Product Design

To fully understand the best approach to a deployment, it is important to understand how the product uses resources and under what use conditions.

Ops Center provides such a wide range of potential use cases that it is difficult to provide an accurate and simple answer about how far a particular product deployment can scale.

Ops Center is designed around two key design models:

  1. A distributed state machine. Maintains the information about all of the managed assets and what can be done to the assets under Enterprise Manager Ops Center's control. This state machine is incremented by discovering new assets, adding new services or metrics to the machine or creating new logical groups of assets. The state machine size is decreased by deleting assets. Each modification of a variable, for example a CPU utilization measure, causes a change in the state machine.

  2. An asynchronous job dispatch system. All actions that are requested through the Ops Center console are dispatched asynchronously through the system. The job system has a throttle that prevents the overloading of the system and manages queues of pending jobs.

Enterprise Manager Ops Center's State Machine

Enterprise Manager Ops Center's state machine is maintained in a combination of memory and database. As the managed environment of assets increase, so will the resource utilization (mostly in terms of memory required) of the system.

The diagram above shows a simple deployment of Enterprise Manager Ops Center. Each component of Enterprise Manager Ops Center manages part of the state machine. A basic Agent will add the asset information for the operating system being managed and insert all of the relevant metrics, data, and operations that are supported as part of a discovery action. This part of the state machine is then pushed up to the Proxy Controller, which manages the part of the state machine for all of the assets it is managing and ultimately up to the Enterprise Controller, which can see the entire state machine.

The state machine imparts the highest load on the managed systems during discovery actions. Every part of the system is involved, beginning with the initial location of the asset by way of network requests to the addition of the asset into the state machine, through to the propagation and automated correlation of the new asset in the Enterprise Controller.
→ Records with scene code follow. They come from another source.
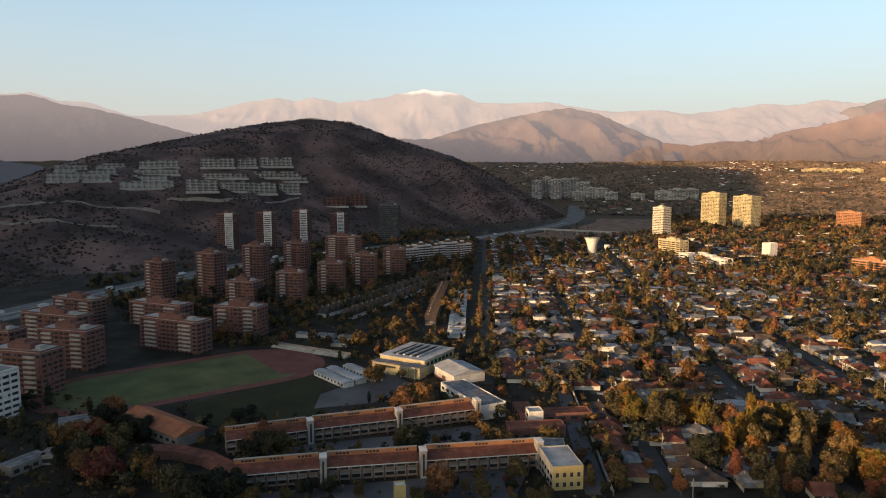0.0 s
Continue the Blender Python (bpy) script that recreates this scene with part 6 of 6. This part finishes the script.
for a0, a1, e0, e1, n in ((-25.8, -20.5, -0.2, 0.85, 240), (17.5, 31, -0.4, 0.5, 110), (48, 56, 0.0, 0.5, 60)):
    for _ in range(n):
        x, y = on_valley(grng.uniform(a0, a1), grng.uniform(e0, e1))
        fl.append((x, y, grng.uniform(0, 360), 13))
blocks = Geo()
rows = []
for a0, a1, e0, e1, n in ((-18.7, -14.0, 0.0, 0.2, 24), (-13.6, -1.3, 0.55, 0.75, 44), (-1, 16, 0.45, 0.75, 36), (-14, 14, -0.8, 0.3, 14), (17.5, 22.0, 0.6, 0.8, 18), (24.9, 28.0, 0.0, 0.6, 20), (44, 66, -0.6, 0.4, 16)):
    rows += [(grng.uniform(a0, a1), grng.uniform(e0, e1)) for _ in range(n)]
for a, el in rows:
    x, y = on_valley(a, el)
    if hill_side(x, y):
        continue
    w, h, z = grng.uniform(10, 42), grng.uniform(6, 12), ground_z(x, y)
    c, s = math.cos(radians(-a + grng.uniform(-20, 20))), math.sin(radians(-a + grng.uniform(-20, 20)))
    q = Geo().box(-w / 2, -6, -3, w / 2, 6, h)
    for k in range(int(h / 3.2)):
        q.box(-w / 2 - 0.2, -6.3, k * 3.2 + 1.2, w / 2 + 0.2, 6.3, k * 3.2 + 2.4, 1)
    q.box(-w * 0.2, -3, h, w * 0.1, 3, h + 2.2)
    o = len(blocks.v)
    blocks.v += [(e * c - f * s + x, e * s + f * c + y, g + z) for e, f, g in q.v]
    blocks.f += [tuple(i + o for i in f) for f in q.f]
    blocks.m += q.m
tagged(new("blocks_far", blocks.mesh("blocks_far", [M_CREAM, M_GLASS])), "pale long blocks far at the mountain foot", "buildings", kind="stuff")
stuff_houses("houses_far", "pale houses scattered far across the valley", fl, 1.05)

# small houses along the crest of the low hill
crest = Geo()
for a in np.linspace(37.5, 45, 13):
    x, y, z = hill2_z(a + grng.uniform(-0.2, 0.2), grng.uniform(2120, 2340))
    w, h = grng.uniform(3.5, 7), grng.uniform(1.4, 2.8)
    crest.box(x - w, y - 4, z - 2, x + w, y + 4, z + h, grng.choice((1, 2, 2)), top=3)
tagged(new("houses_crest", crest.mesh("houses_crest", [M_WHITE, M_CREAM, M_TAUPE, M_ROOFGREY])), "small pale houses along the crest of the low hill", "houses", kind="stuff")

# low scrub on the hill
bush = []
while len(bush) < 13000:
    a = grng.uniform(-90, -35)
    r = grng.uniform(lerp(a, *zip(*HILL_FOOT)) + 5, lerp(a, *zip(*HILL_CREST)) + 20)
    x, y, z = hill_z(a, r)
    if noise.noise(Vector((x * 0.012, y * 0.012, 5))) + grng.gauss(0, 0.3) > -0.08:
        k = grng.uniform(0.35, 1.15)
        bush.append((x, y, z - 4.2 * k, k, grng.uniform(0, 6.28), grng.choice((0, 2, 6))))
stuff_trees("hill_scrub_bushes", "dark thorny scrub on the dry hillside", bush, templates(0, 2.2, 12), [grng.random() for _ in bush], M_SHRUB)
bush = []
while len(bush) < 7000:
    a, r = grng.uniform(19, 48), grng.uniform(1870, 2400)
    x, y, z = hill2_z(a, r)
    if z > ground_z(x, y) and noise.noise(Vector((x * 0.012, y * 0.012, 5))) + grng.gauss(0, 0.35) > 0.05:
        k = grng.uniform(0.25, 0.75)
        bush.append((x, y, z - 2.3 * k, k, grng.uniform(0, 6.28), grng.choice((0, 2, 6))))
stuff_trees("low_hill_bushes", "scattered bushes on the low dry hill", bush, templates(0, 2.2, 14), [grng.uniform(0.05, 0.4) for _ in bush], M_LEAFS)
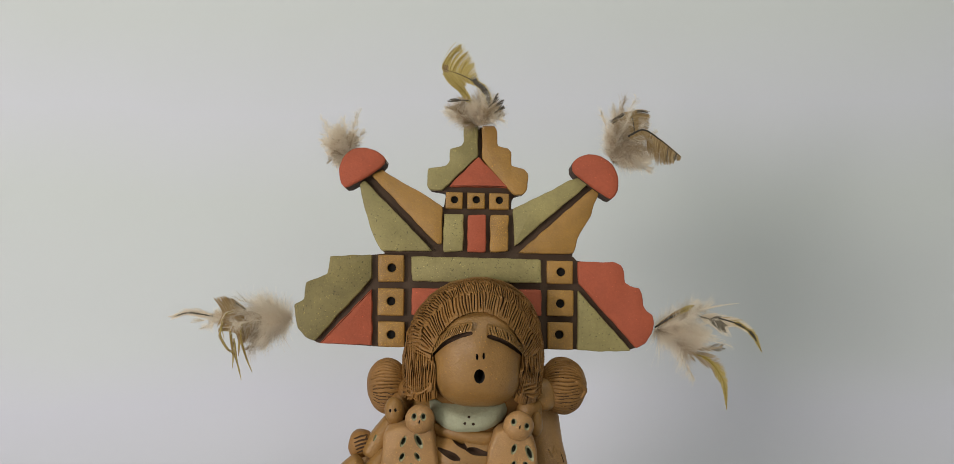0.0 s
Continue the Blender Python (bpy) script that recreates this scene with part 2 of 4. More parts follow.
def plate(poly, front, back, edge=0.0006, mi=0, rim_mi=None):
    """A flat piece cut from a sheet of clay, outline in x and z, front towards -y, with rounded front edges."""
    rim_mi = mi if rim_mi is None else rim_mi
    bm = bmesh.new()
    rings = []
    for inset, y in ((0.0, back), (0.0, front + edge), (0.3 * edge, front + 0.35 * edge), (edge, front)):
        q = shrunk(poly, inset) if inset else poly
        rings.append([bm.verts.new((x, y, z)) for x, z in q])
    n = len(poly)
    for k, (a, b) in enumerate(zip(rings, rings[1:])):
        for i in range(n):
            bm.faces.new((a[i], a[(i + 1) % n], b[(i + 1) % n], b[i])).material_index = rim_mi if k == 0 else mi
    bm.faces.new(rings[0]).material_index = rim_mi
    bm.faces.new(rings[-1]).material_index = mi
    bmesh.ops.recalc_face_normals(bm, faces=bm.faces)
    return bm


def holed_tile(poly, hole, r, front, back):
    """A small square tile with a round hole pushed into it (second material)."""
    bm = bmesh.new()
    k = 20
    corner = [Vector((p[0], 0, p[1])) for p in poly]
    sides = []
    for i in range(4):
        sides += [corner[i].lerp(corner[(i + 1) % 4], j / 5) for j in range(5)]
    cx, cz = hole
    start = math.atan2(sides[0].z - cz, sides[0].x - cx)
    sign = 1 if (corner[1] - corner[0]).cross(corner[2] - corner[1]).y < 0 else -1
    e = 0.0006

    def outer(inset, y):
        mid = sum(sides, Vector()) / len(sides)
        out = []
        for i, p in enumerate(sides):
            d = p - mid
            q = mid + d * (1 - inset / d.length * 1.2 - (0.02 if i % 5 == 0 else 0.0))
            out.append(bm.verts.new((q.x, y, q.z)))
        return out

    def circle(rad, y):
        return [bm.verts.new((cx + rad * math.cos(start + sign * 2 * math.pi * i / k), y, cz + rad * math.sin(start + sign * 2 * math.pi * i / k))) for i in range(k)]

    rings = [outer(0, back), outer(0, front + e), outer(0.35 * e, front + 0.3 * e), outer(e, front),
             circle(r * 1.15, front), circle(r, front + 0.0004), circle(r * 0.9, front + 0.0022)]
    for a, b in zip(rings, rings[1:]):
        for i in range(k):
            bm.faces.new((a[i], a[(i + 1) % k], b[(i + 1) % k], b[i]))
    for f in bm.faces:
        f.material_index = 1 if all((v.co.x - cx) ** 2 + (v.co.z - cz) ** 2 < (r * 1.05) ** 2 for v in f.verts) else 0
    bm.faces.new(rings[-1]).material_index = 1
    bm.faces.new(rings[0][::-1])
    bmesh.ops.recalc_face_normals(bm, faces=bm.faces)
    return bm


# ---- the room ----
def sheet():
    """A white sheet that lies flat and sweeps up into a wall, hung in slow waves."""
    prof = []
    for y in np.linspace(-1.0, BEND_Y, 26):
        prof.append((y, 0.0))
    for a in np.linspace(0, math.pi / 2, 22)[1:]:
        prof.append((BEND_Y + BEND_R * math.sin(a), BEND_R * (1 - math.cos(a))))
    for z in np.linspace(BEND_R, 1.5, 70)[1:]:
        prof.append((BEND_Y + BEND_R + 0.03 * (z - BEND_R), z))
    rows = []
    for y, z in prof:
        row = []
        for x in np.linspace(-1.6, 1.6, 90):
            w = min(1.0, max(0.0, (y - 0.45) / 0.15))
            h = noise.noise(Vector((x * 1.1 + 3.0, y * 0.5, z * 7.0)))
            row.append((x, y - w * 0.006 * h, z + w * 0.004 * h))
        rows.append(row)
    bm = grid_mesh(rows, closed=False)
    return bm


BEND_Y, BEND_R = 0.54, 0.14
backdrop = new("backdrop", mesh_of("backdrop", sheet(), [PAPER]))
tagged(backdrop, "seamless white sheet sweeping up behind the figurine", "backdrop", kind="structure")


def box(name, lo, hi, mat, label):
    bm = bmesh.new()
    bmesh.ops.create_cube(bm, size=1.0)
    for v in bm.verts:
        v.co = [lo[i] + (v.co[i] + 0.5) * (hi[i] - lo[i]) for i in range(3)]
    ob = new(name, mesh_of(name, bm, [mat], False))
    return tagged(ob, label, name.split("_")[0], kind="structure")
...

Steady state operation of the state machine involves the changing of metrics on the assets themselves. For example, an operating system's asset will have metrics showing network I/O utilization; these are sampled periodically by the Agent from the operating system and updated into the state machine on the Agent. The Agent caches to the state machine, per policy updates, and then sends the updates up to the Proxy Controller. The Proxy Controller follows a similar process up to the Enterprise Controller. The network load in steady state is very low because only changes to metrics are sent and connection management caching is in place to reduce the SSL handshake overhead between the tiers.

The browser user interface reflects a view of the state machine. Assets and their relationships as they exist in the state machine are displayed in the navigation panels, details of the assets are displayed in the center panels and actions associated with the assets are displayed in the Action panel. The Enterprise Controller manages the translation of data from the state machine into a form the browser can display. Viewing different assets or asset groups can place a processing load on the Enterprise Controller. Each user performing these actions in parallel will increase the processing load on the Enterprise Controller. In addition, a small amount of memory is dedicated to each user session.

The Job Management System

The job management system performs actions that are requested by the user. The job management system is completely asynchronous and active jobs are capped and queued to manage resource utilization by the entire Ops Center system.

Depending on the particular action, job actions can run on the agent, the Proxy Controller, or the Enterprise Controller, or a combination of all three. For example, an OS provisioning job is managed from the Proxy Controller that is managing the system that is the target of the action. The Proxy Controller will run the majority of the processes during such an action and will impart the majority of the CPU load that is used during such an action.

The Agent Controller on the hosting operating system executes the software patch install on the operating system. The agent performs all of the requests required to fulfill the required action and imparts a minor CPU load on the host through job completion.